Certes la texture, les  juxtapositions et les fusionnements des matériaux picturaux et des sujets plastiques, alliés aux effets de la distribution de la lumière et de son occupation du support, sont autant d’éléments géniteurs de la singularité des propositions artistiques propres à chacun des artistes. Mais les œuvres de l’un et de l’autre ont toutes, pour point nodal, un caractère pluriel et un statut « organique » :
- Un caractère pluriel car leur « contenu est formé d’éléments multiples non perçus immédiatement » (Le Dictionnaire Culturel en Langue Française). Ne sont-elles pas, en fait, l’émanation d’une « pluralité de signifiés qui coexistent en un seul signifiant » (Umberto Eco) ?
- Un statut « organique » car elles relèvent, selon l’acception de Gilles Deleuze formulée à propos du cinéma, d’«une unité dans le divers». Ne s’inscrivent-elles pas au sein d’une quête plastique d’ « un creuset dans lequel se fondent jusqu’à l’indistinction des matériaux hétérogènes» (Jean-Paul Aubert) ?
Chez Fathy, c’est le corps, émancipé de son statut conspirateur contre l’ « autre », cet « autre » supposé être négationniste du « je » par essence, qui est vecteur du souffle des horizons de l’Histoire qui se négocient entre « le vieux (qui) se meurt et (…) le jeune (qui) hésite à naître » (Antonio Gramsci). Ce corps, immergé au sein de références à la pluralité des civilisations (l’iconographie judéo-chrétienne et la calligraphie arabo-musulmane), semble interpeller le regard à propos de la transition entre deux statuts : l’immobilité et le mouvement.
Chez Khourassani, c’est l’instrument de musique, évidé de sa fonctionnalité lyrique adepte du cloisonnement des genres artistiques et apologique de l’absence de doute sur la nécessité des frontières entre les expressions des uns et des autres ou leurs aspirations, qui est révélateur de l’insoutenable positionnement dans l’entre-deux. Cet objet, détourné de sa vie première et métamorphosé par l’impact concerté de la couleur et de la lumière, semble signifier au récepteur qu’ « il n’y a pas un exil. Ce sont toujours des exils » (Mourid Barghouti).
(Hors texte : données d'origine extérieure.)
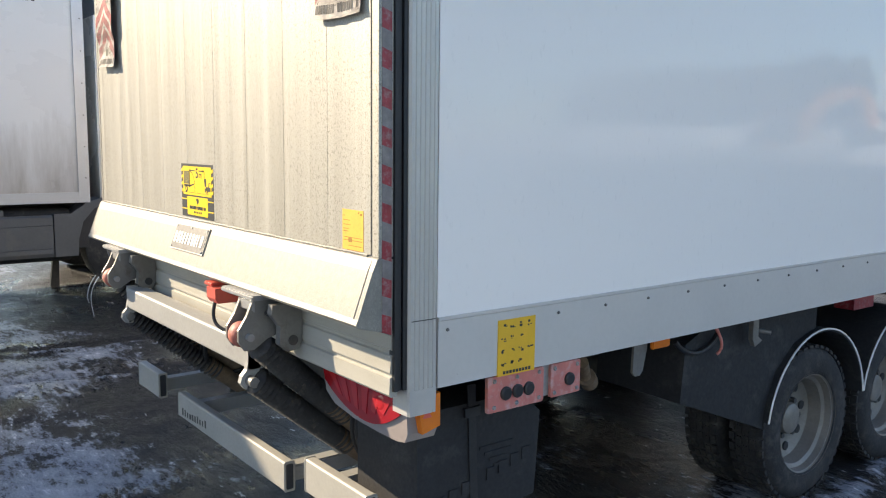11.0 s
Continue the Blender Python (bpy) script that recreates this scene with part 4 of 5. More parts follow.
def rear_lamp(s):
    """A wide rear lamp: red body tapering outwards, frosted rim, amber side lens."""
    X = lambda x: 0.03 + s * (x - 0.03)
    low = lambda x: 0.786 + (0.052 if x < 1.05 else 0.085) * ((x - 1.05) / 0.2) ** 2
    arc = [1.225 - 0.0205 * k for k in range(21)]
    rim = [(X(0.785), 0.912), (X(1.243), 0.912), (X(1.25), 0.80), (X(1.238), 0.775), (X(1.20), 0.768), (X(1.10), 0.768), (X(0.98), 0.772), (X(0.86), 0.79), (X(0.81), 0.82)]
    base = part("rear_lamp", prism(rim, "y", 0.10, 0.20), LAMP_CLEAR, truck, "broad rear lamp with red and clear lens")
    part("red_lens", prism([(X(0.80), 0.906), (X(1.232), 0.906)] + [(X(x), low(x)) for x in arc if low(x) < 0.90], "y", 0.092, 0.12), LAMP_RED, base, "red lens")
    # reflector wedges that fan out behind the lens
    facets = bmesh.new()
    for k in range(6):
        a, b = 0.83 + 0.066 * k, 0.90 + 0.045 * k
        prism([(X(a), 0.900), (X(a + 0.040), 0.900), (X(b + 0.022), 0.806 + 0.010 * abs(k - 2.5)), (X(b), 0.812 + 0.010 * abs(k - 2.5))], "y", 0.0905 - 0.0008 * (k % 2), 0.10, facets)
    parts("reflector_facet", facets, LAMP_RED_PALE, base)
    part("bulb_seat", turned([(0.024, 0.0915), (0.020, 0.0895), (0.008, 0.0890)], (X(1.13), 0, 0.862), 20, "y"), LAMP_RED_PALE, base, smooth=True)
    part("side_lens", prism([(0.118, 0.90), (0.195, 0.91), (0.195, 0.815), (0.135, 0.80)], "x", X(1.244), X(1.272)), LAMP_AMBER, base, "amber side lens", bevel=0.003)
    part("chevron_mark", prism([(0.150, 0.875), (0.165, 0.845), (0.135, 0.845)], "x", X(1.272), X(1.2735)), RED_PLASTIC, base)
    part("lamp_holder", cube(min(X(0.80), X(1.2)), max(X(0.80), X(1.2)), 0.2, 0.24, 0.78, 0.92), DARK_STEEL, truck)


def mudflap(s):
    X = lambda x: 0.03 + s * (x - 0.03)
    # a moulded spare-box shape behind the lamp with a strap
    low = 0.40 if s > 0 else 0.62
    pts = [(0.22, 0.80), (0.22, low + 0.02), (0.26, low), (0.70, low + 0.04), (0.72, 0.72), (0.62, 0.80)]
    f = part("mud_flap", prism(pts, "x", X(0.80), X(1.13)), MUD, truck, "black moulded mud flap with a strap", bevel=0.025, smooth=True)
    part("strap", prism([(0.405, 0.86), (0.435, 0.86), (0.455, low + 0.01), (0.425, low + 0.01)], "x", X(1.131), X(1.137)), RUBBER, f)
    part("buckle", cube(min(X(1.135), X(1.145)), max(X(1.135), X(1.145)), 0.39, 0.45, 0.76, 0.79), BLACK_PLASTIC, f)
    bm = bmesh.new()
    if s < 0:
        return
    for k in range(9):
        y = 0.24 + 0.05 * k
        if 0.40 < y < 0.46:
            continue
        box(bm, X(1.131), X(1.135), y, y + 0.035, 0.475 + 0.012 * k, 0.515 + 0.012 * k)
    for k in range(4):
        box(bm, X(1.131), X(1.134), 0.46 + 0.02 * k, 0.60 - 0.01 * k, 0.64 - 0.022 * k, 0.65 - 0.022 * k)
    parts("raised_mark", bm, MUD, f)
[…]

Négations de l’exil, forcé ou volontaire, sociétal, territorial ou culturel, tels sont les corpus plastiques de Younès Khourassani et de Noureddine Fathy, car l’exil n’est qu’un entre-deux spoliateur d’un printemps à venir. Affirmations du vital aller-retour à travers les frontières effritées entre les ères, les aires et les cosmogonies, telles sont les œuvres des deux artistes, car l’aller-retour est géniteur d’un devenir humain commun. Faut-il encore, chuchote l’imaginaire de Khourassani et de Fathy, que les saisons n’égarent pas leurs couleurs, que les legs du passé et du présent ne souffrent point de stérilité, qu’ils n’accouchent nullement d’une insulte à l’Histoire.